When the Syracuse University football team's offensive coordinator was charged with driving under the influence recently, a cynic might have said: "That explains a lot."

After all, the entire SU offense played most of last season as if under the influence of something, and it wasn't good.

The bad news? This was the new offensive coordinator.

Still, how can a 1-10 season get any worse? Well, theoretically, it could -- Buffalo, the only team Greg Robinson's Syracuse Orange beat last season, is off the schedule.

Yet we're not talking Temple here. Syracuse is a team with a proud history that only recently has gone into decline. Certainly, Robinson wouldn't have left a good job as defensive coordinator at Texas to climb aboard a sinking ship.

2005 was a perfect storm for the Orange vessel. Injuries depleted the receiving corps, the offensive line was wretched, and the new Longhorn-style offense brought in by Robinson, OC Brian Pariani and quarterback coach (and former UT star) Major Applewhite was apparently unintelligible to the people who had to run it.

Pariani and Applewhite departed, Brian White came from Wisconsin to run the attack, and the offense (103rd in the nation last season) was dumbed down a bit.

Robinson and company may have hoped that QB Perry Patterson would turn into Vince Young North last season. Instead, he grew into Daunte Culpepper (255 pounds at one point) and played like Vince Vaughn.

But it wasn't all Patterson's fault. Damian Rhodes was a good college tailback, but running him behind an overmatched and often befuddled offensive line was like trying to cram an orange into a beer bottle. Moreover, three of the team's top five receivers were lost for much of the season.

This time around, Patterson is almost svelte, having dropped 20 pounds. If nothing else, he looks better, and Robinson swore the beleaguered senior was a much better player in the spring. Patterson has had his moments, in all fairness, and ranks seventh in career passing at his school.

Rice Moss is back as the top receiver, and J.J. Bedle, Lavar Lobdell and Bruce Williams also have some speed. Only C Jason Outten and G Carroll Madison return from the offensive line, but perhaps that's just as well.

As for running back, the early hope is for either Kareem Jones (good football name, just 108 yards rushing in 2005), Paul Chiarra or Curtis Brinkley to step up as the frontrunner to replace Rhodes. Based on the performance of incoming freshman Delone Carter in the Big 33 game, however, this trio may only be keeping the position warm for a few games until Carter gets acclimated.

How good is Carter?
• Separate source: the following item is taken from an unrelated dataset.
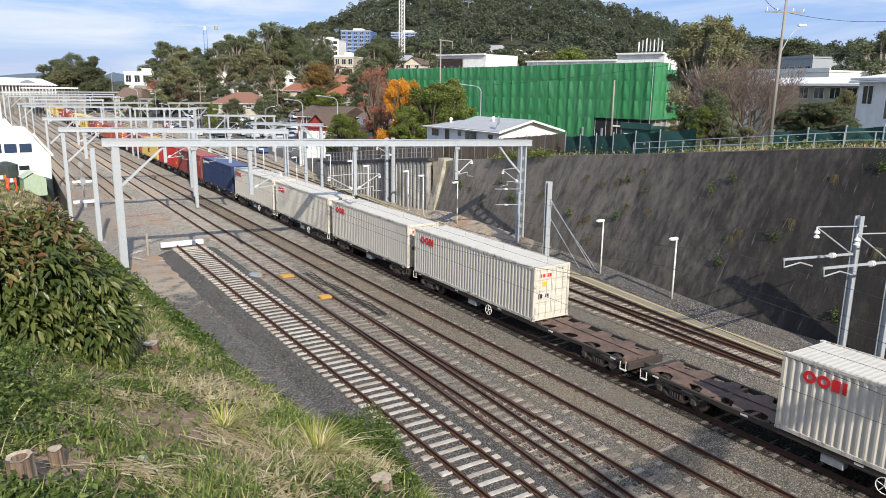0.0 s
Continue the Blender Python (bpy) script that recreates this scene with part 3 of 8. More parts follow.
def build_tracks():
    track("disused siding with pale concrete sleepers and rusty rails", lambda y: X_SIDING, -12, 59, 0.2, 100, MESH_SLEEPER, 0.62, worn=False)
    two = track("track with a turnout, stained sleepers and brown rails", lambda y: X_TWO, -12, 560, 0.0, 88, MESH_SLEEPER_OLD, long_from=(8, 46))
    track("straight track with half-buried tan sleepers", lambda y: X_THREE, -12, 560, 0.0, 88, sleeper_mesh(M_SLEEPER_OLD, "tan_sleeper", 0.035))
    track("main track that carries the container train", lambda y: X_TRAIN, -20, 560, 0.0, 88, sleeper_mesh(surface("dirty_sleeper", (0.26, 0.23, 0.19), (0.14, 0.12, 0.10), 9, 0.9, 0.3, c3=(0.08, 0.068, 0.056), big=0.3, vary=0.25), "dirty_sleeper", 0.027))
    track("track beside the dark cutting wall", lambda y: X_FOUR, -12, 420, 0.0, 80, MESH_SLEEPER_OLD)
    track("track curving away along the cutting wall", lambda y: lerp(y, SEVEN_Y, SEVEN_X), 16.2, 420, 0.0, 80, MESH_SLEEPER_OLD, step=4.0)
    track("yard track ending at a buffer stop", lambda y: 13.2, 88, 520, -0.02, 90, MESH_SLEEPER_OLD)
    track("outer yard track beyond the white building", lambda y: 9.6, 104, 520, -0.02, 90, MESH_SLEEPER_OLD)

    # the diverging road of the turnout, with its closure and check rails
    def split(y):
        return X_TWO - max(0.0, 46.5 - y) ** 2 / 960
    for off in (-0.7525, 0.7525):
        rail(two, split, off, -12, 46.0, 0.003, 2.0, name="diverging_rail")
    rail(two, lambda y: X_TWO, 0.67, 20.5, 31, 0.0, 20, False, "check_rail")
    rail(two, split, -0.67, 17.5, 28.5, 0.0, 2.0, False, "check_rail")
    rail(two, lambda y: X_TWO, 0.64, 33, 46.5, -0.004, 20, True, "switch_blade")
    # point machines and stretcher bars
    for x, y, mt, lab in ((15.2, 47.6, M_GALVD, "grey point machine beside the switch rails"), (17.1, 46.6, None, "yellow point machine between the rails"), (17.4, 40.6, None, "yellow stretcher housing between the rails")):
        my = mt or surface("machine_yellow", (0.50, 0.30, 0.07), (0.4, 0.22, 0.05), 6, 0.7, 0.1)
        p = thing("point_machine", pose(x, y, -0.17) @ Matrix.Diagonal((1, 1, 0.42 if mt is None else 0.8, 1)), lab, "point machine", "point machines")
        part("case", Geo().cbox(-0.5, -0.3, 0, 0.35, 0.3, 0.28, 0.05), my, p)
        part("lid", Geo().cbox(-0.45, -0.27, 0.28, 0.1, 0.27, 0.34, 0.03), my, p)
        part("drive_rod", Geo().tube((0.35, 0, 0.1), (1.1, 0, 0.1), 0.03), M_RAIL, p)
        part("foot", Geo().box(-0.6, -0.4, -0.03, 0.6, -0.3, 0.03).box(-0.6, 0.3, -0.03, 0.6, 0.4, 0.03), surface("timber_brown", (0.3, 0.16, 0.06), (0.2, 0.1, 0.04), 6), p)
    # black signal cables looped beside the switch
    cab = thing("signal_cables", pose(0, 0, 0), "tangle of black signal cables beside the switch rails", "cables")
    for k in range(5):
        line = []
        for i in range(16):
            y = 46.5 - 0.75 * i
            line.append((18.15 + 0.11 * k + 0.12 * math.sin(1.1 * i + 1.7 * k) + 0.02 * i, y, -0.08 + 0.09 * abs(math.sin(0.9 * i + k))))
        part("cable", Geo().pipe(line, 0.03, 6), M_BLACK, cab)
    # white beam across the siding's end
    b = thing("track_end_beam", pose(X_SIDING - 0.35, 59.4, 0.02), "white-painted timber beam across the end of the siding", "buffer stop")
    part("beam", Geo().cbox(-1.55, -0.22, 0.0, 1.75, 0.22, 0.34, 0.03), M_WHITE, b)
    for x in (-1.0, 1.0):
        part("stay", Geo().bar((x, 0.3, 0.2), (x, 1.1, -0.3), 0.15, 0.15), M_WHITE, b)


build_ballast()
build_tracks()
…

After watching him run for over 100 yards and catch a 78-yard touchdown pass for Ohio against the Pennsylvania All-Stars last month, at least one Pennsylvania recruit -- QB Cody Catalina -- immediately signed with Syracuse to be on the same team.

Nobody could fault the Syracuse defense last season, especially since it spent as much time on the field as any stop unit in the country. Robinson is deservedly regarded as a defensive innovator, while DB Tanard Jackson and LB Kelvin Smith should be drafted at season's end.

It might be too much to expect for the Orange to be bowl eligible, but they should be better. For one thing, the non-conference schedule -- Wyoming, Illinois, Wake Forest, Iowa -- is easier (forget Iowa). For another, Syracuse fans are used to excellence, and the pressure on the current team to get better is huge. Even Indianapolis Colts' All-Pro DE Dwight Freeney (the last real Syracuse star) showed up this summer to provide a little alumni support and advice.

Let's just hope White didn't start drinking after he saw what he had to work with.